BANJARMASIN, Poros Kalimantan – Standard Chartered, salah satu bank terbesar di Inggris menghentikan pendanaan ke perusahaan batubara terbesar kedua di Indonesia, PT Adaro.
Standard Chartered mengonfirmasi hal itu melalui surat elektronik kepada Market Forces. Kebijakan ini keluar setelah meningkatnya tekanan dari para aktivis lingkungan.
Sejak tahun 2006, Standard Chartered telah menyediakan dana sebesar US$434 juta untuk grup Adaro. Pada April 2021, Standard Chartered mengambil bagian dalam sindikasi pinjaman US$400 juta untuk Adaro.

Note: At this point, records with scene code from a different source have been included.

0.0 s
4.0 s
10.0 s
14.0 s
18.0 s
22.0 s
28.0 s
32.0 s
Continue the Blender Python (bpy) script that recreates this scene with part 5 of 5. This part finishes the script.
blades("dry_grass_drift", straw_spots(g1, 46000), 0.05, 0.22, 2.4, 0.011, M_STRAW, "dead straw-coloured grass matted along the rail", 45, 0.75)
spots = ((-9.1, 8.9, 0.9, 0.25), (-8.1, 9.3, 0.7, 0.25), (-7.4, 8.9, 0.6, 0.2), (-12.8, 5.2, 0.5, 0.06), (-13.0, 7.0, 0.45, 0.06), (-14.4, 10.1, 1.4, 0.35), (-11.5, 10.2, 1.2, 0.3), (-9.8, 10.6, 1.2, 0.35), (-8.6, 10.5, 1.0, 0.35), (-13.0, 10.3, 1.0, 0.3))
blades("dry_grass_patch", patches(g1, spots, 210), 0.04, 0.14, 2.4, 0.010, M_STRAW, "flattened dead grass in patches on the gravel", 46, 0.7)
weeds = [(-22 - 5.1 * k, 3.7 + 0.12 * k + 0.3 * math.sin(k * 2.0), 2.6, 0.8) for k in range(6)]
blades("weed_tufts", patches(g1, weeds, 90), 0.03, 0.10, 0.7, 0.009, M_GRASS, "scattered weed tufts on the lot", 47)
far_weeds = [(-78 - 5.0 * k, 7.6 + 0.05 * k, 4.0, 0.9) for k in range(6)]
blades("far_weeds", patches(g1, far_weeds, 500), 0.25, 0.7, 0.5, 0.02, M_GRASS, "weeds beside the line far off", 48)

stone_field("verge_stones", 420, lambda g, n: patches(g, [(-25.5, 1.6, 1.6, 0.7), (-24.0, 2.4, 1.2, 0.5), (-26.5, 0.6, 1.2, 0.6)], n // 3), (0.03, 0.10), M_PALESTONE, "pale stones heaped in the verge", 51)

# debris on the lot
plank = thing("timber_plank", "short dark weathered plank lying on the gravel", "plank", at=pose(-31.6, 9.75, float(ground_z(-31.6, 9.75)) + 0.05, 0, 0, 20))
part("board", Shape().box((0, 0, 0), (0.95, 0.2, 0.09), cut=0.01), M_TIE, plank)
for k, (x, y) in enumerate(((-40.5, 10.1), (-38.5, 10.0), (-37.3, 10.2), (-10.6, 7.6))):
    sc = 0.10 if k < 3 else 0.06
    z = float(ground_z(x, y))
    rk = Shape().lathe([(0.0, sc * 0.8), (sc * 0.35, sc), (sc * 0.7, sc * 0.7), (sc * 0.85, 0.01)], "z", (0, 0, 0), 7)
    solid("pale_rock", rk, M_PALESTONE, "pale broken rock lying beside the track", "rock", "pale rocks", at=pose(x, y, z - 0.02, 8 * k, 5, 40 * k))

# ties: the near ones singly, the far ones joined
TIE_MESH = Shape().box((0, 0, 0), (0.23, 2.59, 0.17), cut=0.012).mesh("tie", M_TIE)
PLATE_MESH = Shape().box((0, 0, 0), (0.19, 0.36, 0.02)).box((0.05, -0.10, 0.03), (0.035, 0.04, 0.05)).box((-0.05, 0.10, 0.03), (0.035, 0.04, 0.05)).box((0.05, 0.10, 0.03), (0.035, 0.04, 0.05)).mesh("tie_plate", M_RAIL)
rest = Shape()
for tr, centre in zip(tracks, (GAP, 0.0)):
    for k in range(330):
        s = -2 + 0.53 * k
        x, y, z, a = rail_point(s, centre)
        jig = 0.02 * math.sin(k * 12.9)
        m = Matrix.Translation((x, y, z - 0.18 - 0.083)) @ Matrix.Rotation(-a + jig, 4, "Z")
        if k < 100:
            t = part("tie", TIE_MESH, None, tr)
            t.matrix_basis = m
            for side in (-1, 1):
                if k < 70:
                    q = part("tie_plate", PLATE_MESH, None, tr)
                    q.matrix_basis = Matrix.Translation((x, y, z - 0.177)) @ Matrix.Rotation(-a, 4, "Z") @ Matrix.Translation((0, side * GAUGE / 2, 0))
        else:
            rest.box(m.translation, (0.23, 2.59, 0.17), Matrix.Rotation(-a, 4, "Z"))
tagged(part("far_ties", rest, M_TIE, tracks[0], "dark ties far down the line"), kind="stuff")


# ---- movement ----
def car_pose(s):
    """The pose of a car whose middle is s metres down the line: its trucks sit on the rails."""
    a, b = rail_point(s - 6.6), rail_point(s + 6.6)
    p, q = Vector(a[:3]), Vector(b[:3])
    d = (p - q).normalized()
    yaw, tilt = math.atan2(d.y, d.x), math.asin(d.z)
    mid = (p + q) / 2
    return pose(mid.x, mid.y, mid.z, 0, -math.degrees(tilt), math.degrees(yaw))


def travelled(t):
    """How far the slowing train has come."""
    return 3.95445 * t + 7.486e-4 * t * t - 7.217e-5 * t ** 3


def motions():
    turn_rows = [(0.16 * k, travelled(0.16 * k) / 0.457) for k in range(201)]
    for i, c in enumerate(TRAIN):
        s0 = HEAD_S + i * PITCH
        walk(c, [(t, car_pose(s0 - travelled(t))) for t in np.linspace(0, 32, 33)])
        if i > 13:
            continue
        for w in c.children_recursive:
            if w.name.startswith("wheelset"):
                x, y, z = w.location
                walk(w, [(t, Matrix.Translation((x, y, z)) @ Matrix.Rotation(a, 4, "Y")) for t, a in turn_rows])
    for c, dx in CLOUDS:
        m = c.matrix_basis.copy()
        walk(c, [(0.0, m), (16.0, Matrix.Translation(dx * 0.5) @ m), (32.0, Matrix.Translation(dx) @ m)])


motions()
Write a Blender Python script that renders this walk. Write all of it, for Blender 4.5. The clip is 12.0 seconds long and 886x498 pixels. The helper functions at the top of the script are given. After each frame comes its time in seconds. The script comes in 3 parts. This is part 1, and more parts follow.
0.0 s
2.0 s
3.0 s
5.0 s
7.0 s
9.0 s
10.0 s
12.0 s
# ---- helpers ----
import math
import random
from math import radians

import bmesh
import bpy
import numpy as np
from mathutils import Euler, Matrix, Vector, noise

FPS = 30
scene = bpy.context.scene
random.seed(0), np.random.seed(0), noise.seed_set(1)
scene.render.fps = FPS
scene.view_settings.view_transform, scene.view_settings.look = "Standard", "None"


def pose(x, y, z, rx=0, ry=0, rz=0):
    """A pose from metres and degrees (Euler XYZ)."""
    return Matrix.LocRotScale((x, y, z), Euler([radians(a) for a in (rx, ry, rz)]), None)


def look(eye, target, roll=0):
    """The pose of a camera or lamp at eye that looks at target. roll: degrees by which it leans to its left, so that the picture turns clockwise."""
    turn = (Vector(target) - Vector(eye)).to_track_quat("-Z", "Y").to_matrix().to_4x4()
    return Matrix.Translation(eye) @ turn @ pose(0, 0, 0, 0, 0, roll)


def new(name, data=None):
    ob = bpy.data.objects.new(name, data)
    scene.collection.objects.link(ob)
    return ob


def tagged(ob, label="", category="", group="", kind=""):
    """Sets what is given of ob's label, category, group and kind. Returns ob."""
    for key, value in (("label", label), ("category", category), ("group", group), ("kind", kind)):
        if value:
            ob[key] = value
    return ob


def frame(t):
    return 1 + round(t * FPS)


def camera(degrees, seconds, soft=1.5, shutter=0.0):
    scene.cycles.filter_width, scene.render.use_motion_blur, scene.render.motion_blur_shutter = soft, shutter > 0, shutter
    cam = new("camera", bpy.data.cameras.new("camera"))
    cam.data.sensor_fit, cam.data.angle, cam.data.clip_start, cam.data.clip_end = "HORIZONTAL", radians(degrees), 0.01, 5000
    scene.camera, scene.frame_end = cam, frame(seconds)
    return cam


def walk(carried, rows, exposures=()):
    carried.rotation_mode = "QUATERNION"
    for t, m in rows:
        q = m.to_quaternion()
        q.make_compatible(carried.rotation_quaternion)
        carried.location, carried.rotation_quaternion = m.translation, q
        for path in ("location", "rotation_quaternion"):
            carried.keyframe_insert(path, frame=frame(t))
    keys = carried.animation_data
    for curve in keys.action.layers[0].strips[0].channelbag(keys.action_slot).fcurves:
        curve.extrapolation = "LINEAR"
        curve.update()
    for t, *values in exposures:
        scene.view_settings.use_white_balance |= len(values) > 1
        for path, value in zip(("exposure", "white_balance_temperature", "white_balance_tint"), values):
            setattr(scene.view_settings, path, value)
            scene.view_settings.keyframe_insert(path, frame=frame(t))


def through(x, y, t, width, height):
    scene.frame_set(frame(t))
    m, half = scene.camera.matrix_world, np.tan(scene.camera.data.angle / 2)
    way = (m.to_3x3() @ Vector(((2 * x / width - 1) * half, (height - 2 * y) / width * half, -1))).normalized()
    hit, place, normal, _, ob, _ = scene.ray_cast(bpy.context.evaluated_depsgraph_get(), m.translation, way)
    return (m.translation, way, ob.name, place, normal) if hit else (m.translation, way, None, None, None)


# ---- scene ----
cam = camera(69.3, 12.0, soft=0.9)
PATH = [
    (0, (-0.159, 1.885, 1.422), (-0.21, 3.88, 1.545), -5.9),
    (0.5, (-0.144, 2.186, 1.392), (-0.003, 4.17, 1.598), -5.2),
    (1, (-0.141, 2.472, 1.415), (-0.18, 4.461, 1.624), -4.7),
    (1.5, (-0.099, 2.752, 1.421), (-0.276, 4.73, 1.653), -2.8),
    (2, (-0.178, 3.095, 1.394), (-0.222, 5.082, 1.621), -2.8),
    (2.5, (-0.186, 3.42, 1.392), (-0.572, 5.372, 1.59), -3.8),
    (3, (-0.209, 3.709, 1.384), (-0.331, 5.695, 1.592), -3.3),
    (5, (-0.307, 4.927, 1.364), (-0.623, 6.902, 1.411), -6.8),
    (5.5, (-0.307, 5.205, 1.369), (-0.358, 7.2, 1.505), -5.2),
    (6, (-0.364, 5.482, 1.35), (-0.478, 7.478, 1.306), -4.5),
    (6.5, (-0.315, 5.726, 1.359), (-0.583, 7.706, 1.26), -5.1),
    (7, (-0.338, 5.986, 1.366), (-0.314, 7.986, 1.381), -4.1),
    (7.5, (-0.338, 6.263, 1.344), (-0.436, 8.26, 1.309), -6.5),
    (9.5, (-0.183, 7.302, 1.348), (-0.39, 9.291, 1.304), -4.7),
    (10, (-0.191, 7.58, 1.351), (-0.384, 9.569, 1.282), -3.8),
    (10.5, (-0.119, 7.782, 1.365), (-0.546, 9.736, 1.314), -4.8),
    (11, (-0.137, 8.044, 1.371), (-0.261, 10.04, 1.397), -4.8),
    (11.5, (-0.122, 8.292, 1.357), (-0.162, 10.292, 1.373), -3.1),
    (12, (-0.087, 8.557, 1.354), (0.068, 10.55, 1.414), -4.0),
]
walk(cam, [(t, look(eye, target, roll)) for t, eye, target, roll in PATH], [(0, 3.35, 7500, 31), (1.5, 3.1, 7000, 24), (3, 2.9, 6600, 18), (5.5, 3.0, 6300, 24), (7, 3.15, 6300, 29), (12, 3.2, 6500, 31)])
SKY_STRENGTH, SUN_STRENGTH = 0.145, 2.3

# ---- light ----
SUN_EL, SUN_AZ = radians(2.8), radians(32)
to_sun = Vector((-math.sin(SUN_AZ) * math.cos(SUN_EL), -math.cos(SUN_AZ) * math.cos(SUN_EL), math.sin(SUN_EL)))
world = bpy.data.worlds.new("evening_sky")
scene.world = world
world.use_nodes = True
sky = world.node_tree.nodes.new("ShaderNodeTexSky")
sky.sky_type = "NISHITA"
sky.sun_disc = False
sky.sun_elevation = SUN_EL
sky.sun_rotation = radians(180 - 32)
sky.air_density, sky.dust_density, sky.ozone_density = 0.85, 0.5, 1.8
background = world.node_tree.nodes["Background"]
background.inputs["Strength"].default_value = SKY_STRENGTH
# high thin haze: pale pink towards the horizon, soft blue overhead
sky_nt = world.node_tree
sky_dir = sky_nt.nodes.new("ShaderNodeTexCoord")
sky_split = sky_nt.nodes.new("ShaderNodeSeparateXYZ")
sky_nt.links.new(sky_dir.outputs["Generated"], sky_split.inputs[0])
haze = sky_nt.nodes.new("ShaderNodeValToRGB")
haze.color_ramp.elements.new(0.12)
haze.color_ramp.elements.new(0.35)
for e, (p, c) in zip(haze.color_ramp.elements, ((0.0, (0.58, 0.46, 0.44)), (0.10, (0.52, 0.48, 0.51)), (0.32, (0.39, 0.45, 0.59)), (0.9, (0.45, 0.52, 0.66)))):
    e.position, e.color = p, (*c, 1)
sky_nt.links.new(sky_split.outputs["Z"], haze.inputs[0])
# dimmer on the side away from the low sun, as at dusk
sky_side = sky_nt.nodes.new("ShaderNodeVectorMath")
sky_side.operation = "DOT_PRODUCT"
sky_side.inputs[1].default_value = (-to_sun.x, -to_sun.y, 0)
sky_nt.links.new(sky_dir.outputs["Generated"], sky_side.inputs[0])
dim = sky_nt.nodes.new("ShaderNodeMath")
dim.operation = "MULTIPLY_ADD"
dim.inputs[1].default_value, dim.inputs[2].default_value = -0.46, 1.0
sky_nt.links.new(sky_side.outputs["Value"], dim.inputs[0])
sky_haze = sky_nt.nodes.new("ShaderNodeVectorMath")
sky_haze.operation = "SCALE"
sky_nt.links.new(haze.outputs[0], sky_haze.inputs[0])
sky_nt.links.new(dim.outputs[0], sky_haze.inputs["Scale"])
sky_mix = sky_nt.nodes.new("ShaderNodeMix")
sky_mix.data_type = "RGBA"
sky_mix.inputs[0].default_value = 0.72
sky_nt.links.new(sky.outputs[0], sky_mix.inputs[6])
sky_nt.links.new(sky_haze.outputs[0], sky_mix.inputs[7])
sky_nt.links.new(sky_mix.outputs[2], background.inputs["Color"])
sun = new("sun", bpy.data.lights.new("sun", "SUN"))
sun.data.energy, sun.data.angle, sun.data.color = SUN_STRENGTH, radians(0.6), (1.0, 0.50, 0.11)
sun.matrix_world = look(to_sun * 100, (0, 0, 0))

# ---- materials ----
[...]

Padahal Standard Chartered menilai risiko transisi iklim semua komponen batubara selaras dengan risiko 6 derajat pemanasan global.
“Seharusnya Standard Chartered memutuskan kebijakan penghentian pendanaan itu sejak dulu. Ini juga menjadi sinyal kepada pemberi pinjaman Adaro lainnya untuk mengakhiri semua pembiayaan Adaro,” ujarnya.
Pemberi pinjaman lain seperti HSBC, SMBC, Mizuho, OCBC, dan CIMB, memiliki kebijakan pengecualian batubara tetapi masih membiayai Adaro. Jika kebijakan pengecualian batubara tersebut benar, maka harusnya mereka juga segera meninggalkan Adaro.
“Tanpa tindakan apa pun untuk menghentikan pinjaman Adaro, kebijakan ini hanya basa-basi,” kata Nabilla Gunawan, juru kampanye Market Forces dalam acara temu virtual media, Kamis (14/7).
Di sisi lain, kontrak perusahaan pemegang Perjanjian Karya Pengusahaan Tambang Batubara (PKP2B) Adaro akan segera berakhir pada 1 Oktober mendatang.
Diketahui, Adaro memiliki cadangan batubara sebesar 1,1 miliar ton dan berencana akan menggalinya selama 20 tahun ke depan. Jika seluruh cadangan batu bara Adaro ini dibakar untuk pemakaian pembangkit listrik, maka berpotensi menghasilkan emisi yang sama dengan emisi tahunan negara India.
Andri Prasetiyo, Peneliti dan Manajer Program Trend Asia mengemukakan, penguatan komitmen iklim dan percepatan transisi energi di banyak negara membawa konsekuensi, banyak bank yang mulai menarik.
Sehingga saat ini, perusahaan pemegang PKP2B yang sedang dalam proses memperpanjang izin operasi mengalami banyak hambatan. Prosesnya tidak akan berjalan dengan mulus terutama akibat tekanan dari sisi pasar dan masyarakat.